John McMahon began using Linux in 1993.
Meyer Sound has joined the Linux Foundation, a nonprofit organization dedicated to accelerating the growth of Linux. Meyer currently uses embedded Linux in the development of the D-Mitri digital audio platform and Galileo loudspeaker-management system.
“I started using Linux in 1994, right after college,” says Perrin Meyer. “At the time, Sun or HP Unix workstations cost about $100,000, and after I graduated, I no longer had access to Columbia’s computers. So [by] using my own computer with Linux, I was able to keep the same advanced programming environment I had in school. MS-DOS and Windows were very painful for computational acoustics or digital signal processing research since Windows was still 16-bit while Linux was already 32-bit. While in graduate school at NYU, I used my home Linux machines with the Sun servers. Linux liberated me from the ‘dark basement computer room.’ By the time I graduated in 2001, Linux had become more sophisticated than Sun or Silicon Graphics workstations. By 2005, Linux had become the dominant platform for scientific computing.”
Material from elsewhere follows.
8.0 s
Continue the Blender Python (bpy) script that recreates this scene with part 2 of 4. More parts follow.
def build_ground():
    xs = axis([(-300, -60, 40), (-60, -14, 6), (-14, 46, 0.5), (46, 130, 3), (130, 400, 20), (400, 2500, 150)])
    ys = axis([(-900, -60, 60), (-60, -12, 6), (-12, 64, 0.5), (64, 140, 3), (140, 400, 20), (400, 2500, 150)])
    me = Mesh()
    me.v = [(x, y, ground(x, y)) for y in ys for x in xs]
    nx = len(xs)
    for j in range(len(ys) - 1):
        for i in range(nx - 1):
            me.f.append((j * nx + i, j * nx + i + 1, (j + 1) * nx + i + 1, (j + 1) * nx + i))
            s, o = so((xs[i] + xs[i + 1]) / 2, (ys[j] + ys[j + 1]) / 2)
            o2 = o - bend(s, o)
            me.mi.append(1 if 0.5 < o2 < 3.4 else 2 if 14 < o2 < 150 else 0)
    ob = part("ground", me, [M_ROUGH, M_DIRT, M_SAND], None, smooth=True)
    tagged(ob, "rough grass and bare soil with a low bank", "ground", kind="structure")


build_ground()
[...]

Asked why Linux is important to Meyer, Perrin Meyer (senior DSP engineer) and John McMahon (executive director, digital products) respond: “We use embedded Linux in our LCS line of audio processors. Having access to the source code and being able to modify it if necessary, we can make sure we’re using hardware to its maximum potential. Also, embedded Linux lets us determine when to upgrade or not. We develop powerful software applications that depend on feature-rich development environments and run-time systems. Linux offers an open-source platform that isn’t dependent on closed-source limitations or encumbered by complex and often expensive licensing agreements.
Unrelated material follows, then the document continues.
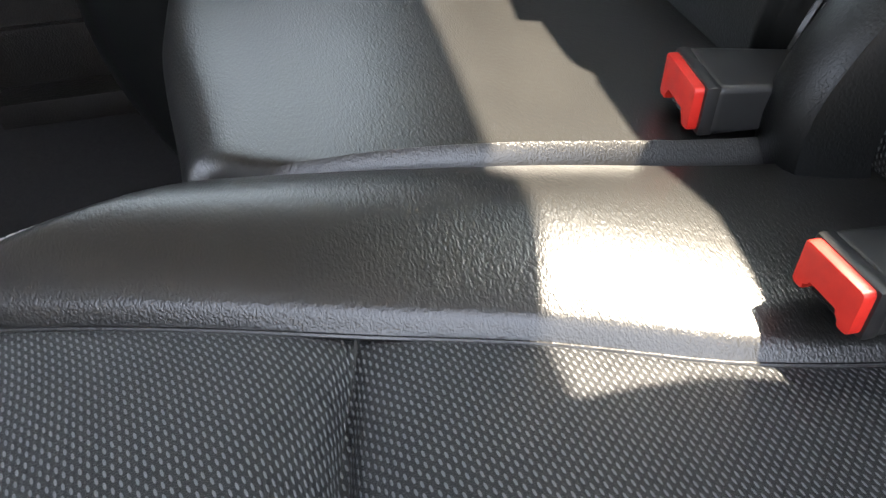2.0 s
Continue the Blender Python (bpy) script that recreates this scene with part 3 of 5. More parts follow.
def outboard_cushion(owner, side, g, s1, s2, o, front, lift1, lift2, bow):
    xf, top, seam_x = cushion_shape(side, g, s1, s2, o, front, lift1, lift2)
    sway = curve_of(bow)

    def warp(x, y):
        """The inner seam wanders sideways along the cushion, and its neighbours with it."""
        k = (y - g) / (s1 - g) if y < s1 else max(0.0, (s2 - y) / (s2 - s1))
        return y + sway(x) * k + (bend(x) * (1 - k) if y < s1 and side > 0 else 0.0)

    def panel(name, ys, mat, label, cloth=False):
        grid = [column(xf, top, y, side, FR, warp) for y in ys]
        if side < 0:
            grid = grid[::-1]
        arc = [[0.0] for _ in grid]
        for i, row in enumerate(grid):
            for a, b in zip(row, row[1:]):
                arc[i].append(arc[i][-1] + (b - a).length)
        uv = (lambda i, j: (arc[i][j], grid[i][j].y)) if cloth else None
        return part(name, shell(grid, 0.012, uv), mat, owner, label)
    panel("bolster", spread(g, s1 - 0.0008, 0.008, (s1,)), LEATHER, "pebbled black leather inner bolster")
    panel("seat_insert", spread(s1 + 0.0008, s2 - 0.0095, 0.010, (s1, s2)), CLOTH if side < 0 else CLOTH_FAR, "black cloth insert with light woven dashes", True)
    panel("seam_fold", spread(s2 - 0.0088, s2 - 0.0006, 0.0012), LEATHER, "plain black fold along the seam")
    ys = spread(s2 + 0.0008, o, 0.008, (s2,))
    panel("bolster", ys, LEATHER, "pebbled black leather outer bolster")
    yy = spread(g, o, 0.012)
    grid = [skirt(xf, top, y, side, warp) for y in yy]
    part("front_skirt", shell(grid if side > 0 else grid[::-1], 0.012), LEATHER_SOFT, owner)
    # outer side wall
    wall = []
    for f in FR[::2] + [1.0]:
        x = 0.03 + (xf(o) + R - 0.03) * f
        z = top(x, o)
        wall.append([Vector((x, side * (o + d), z - h)) for d, h in ((0, 0), (0.006, 0.004), (0.010, 0.012), (0.012, 0.05), (0.006, 0.12), (-0.01, 0.25))])
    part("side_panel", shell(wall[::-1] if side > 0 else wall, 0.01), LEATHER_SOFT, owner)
    # base inside
    part("seat_pan", box(-0.36, 0.02, min(side * (g + 0.01), side * (o - 0.02)), max(side * (g + 0.01), side * (o - 0.02)), 0.12, 0.36, 0.02), CARPET, owner)
    # twin welt and stitch lines along the front edge
    edge_at = (3.3, 4.4, 5.5) if side > 0 else (4.6, 5.8, 7.0)
    for a0 in (edge_at[0], edge_at[2]):
        line = []
        for y in np.linspace(g + 0.003, o - 0.004, 90):
            slope = (xf(y + 0.002) - xf(y - 0.002)) / 0.004
            mid = math.sin(radians(9.5 * edge_at[1]))
            gap = (math.sin(radians(9.5 * a0)) - mid) * min(1.45, math.sqrt(1 + slope * slope))
            a = math.asin(max(0.12, min(0.97, mid + gap)))
            x_end = xf(y) + R
            x = x_end - (R + 0.0016) * math.sin(a)
            line.append((x, side * warp(x, y), top(x_end, y) - R * 0.8 * (1 - math.cos(a)) + 0.0012))
        part("stitching", stitches(line, 0.0052, 0.0047, 0.00075), THREAD, owner, "white contrast stitching")
    welt = []
    for y in np.linspace(g, o, 70):
        a = radians(9.5 * edge_at[1])
        x_end = xf(y) + R
        x = x_end - (R + 0.0005) * math.sin(a)
        welt.append((x, side * warp(x, y), top(x_end, y) - R * 0.8 * (1 - math.cos(a))))
    part("welt", tube(welt, 0.0028, 6), LEATHER, owner)
    for s in (s1, s2):
        part("seam", tube([(x, side * warp(x, s), top(x, s) + 0.0005) for x in np.linspace(0.0, xf(s) + R, 40)], 0.0012, 6), LEATHER, owner)
    # black tube sunk in the cross seam, darkening the crease like its shade
    part("seam", tube([(seam_x(y), side * warp(seam_x(y), y), top(seam_x(y), y) - 0.0012) for y in np.linspace(s1, s2, 40)], 0.0016, 6), RUBBER, owner)
    return xf, top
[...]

“Linux is now the dominant platform used by scientists worldwide, so when we collaborate with universities for research, Linux is the natural computing platform to use. For example, Meyer Sound recently sponsored some software research from the Courant Institute of Mathematical Sciences at NYU. The goal is to develop better algorithms for computational acoustics. And the platform they use at Courant is Linux.”